For each of the following situations, determine the p-value and make the appropriate conclusion.

a.\({H_0}:\mu \le 25\),\({H_a}:\mu > 25\),\(\alpha = 0.01\),\(z = 2.02\)

b.\({H_0}:\mu \ge 6\),\({H_a}:\mu < 6\),\(\alpha = 0.05\),\(z = - 1.78\)

c.\({H_0}:\mu = 110\),\({H_a}:\mu \ne 110\),\(\alpha = 0.1\),\(z = - 1.93\)

d. \({H_0}:\mu = 10\), \({H_a}:\mu \ne 10\), \(\alpha = 0.05\), \(z = 1.96\)

Four different hypothesis testing problems are provided.

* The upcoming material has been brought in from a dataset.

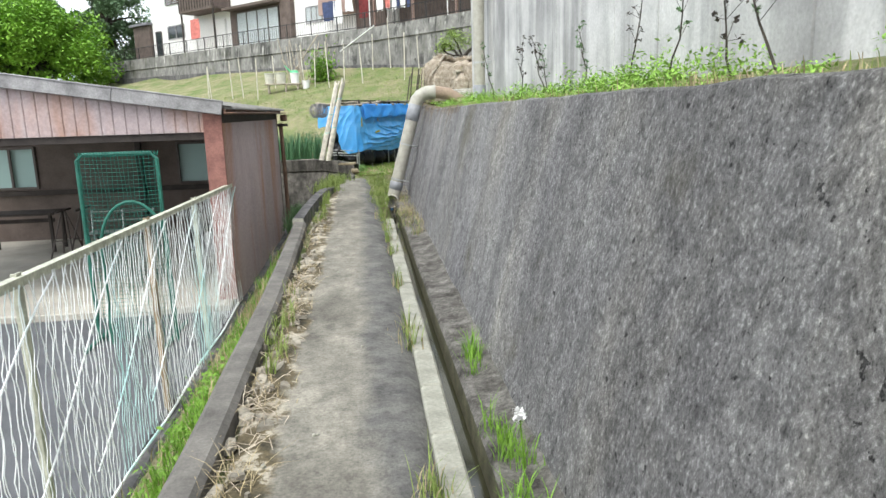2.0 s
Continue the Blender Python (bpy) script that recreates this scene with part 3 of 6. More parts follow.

The values of the test statistics and significance level for the respective hypothesis are given.

a.

The provided scenario is the one-sided right-tailed test.

The p-value for the right-tailed test is:

\(\begin{aligned}p &= P\left( {Z > 2.02} \right)\\ &= 1 - P\left( {Z \le 2.02} \right)\\ &= 1 - 0.9783\\ &= 0.0217\end{aligned}\).

The z-table is used to obtain the probability of a z-score less than or equal to 2.02.

The p-value is greater than 0.01; therefore, do not reject the null hypothesis.

b.

The p-value for the left-tailed test is:

\(\begin{aligned}p &= P\left( {Z < - 1.78} \right)\\ &= 0.0375\end{aligned}\).

The value at the intersection of -1.70 and 0.08 is the required probability in the z-table.

The p-value is less than 0.05; therefore, reject the null hypothesis.

c.

The p-value for the two-tailed test is:

\(\begin{aligned}p &= 2P\left( {Z < - 1.93} \right)\\ &= 2 \times 0.0268\\ &= 0.0536\end{aligned}\).

The value at the intersection of -1.90 and 0.03 is the required probability in the z-table.

The p-value is less than 0.1; therefore, reject the null hypothesis.

d.

The p-value for the two-tailed test is:

\(\begin{aligned}p &= 2P\left( {Z > 1.96} \right)\\ &= 2\left( {1 - P\left( {Z \le 1.96} \right)} \right)\\ &= 2\left( {1 - 0.9750} \right)\\ &= 2 \times 0.0250\\ &= 0.05\end{aligned}\).

The z-table is used to obtain the probability of a z-score less than or equal to 1.96.

The p-value equals the significance level \(\alpha = 0.05\); therefore, do not reject the null hypothesis.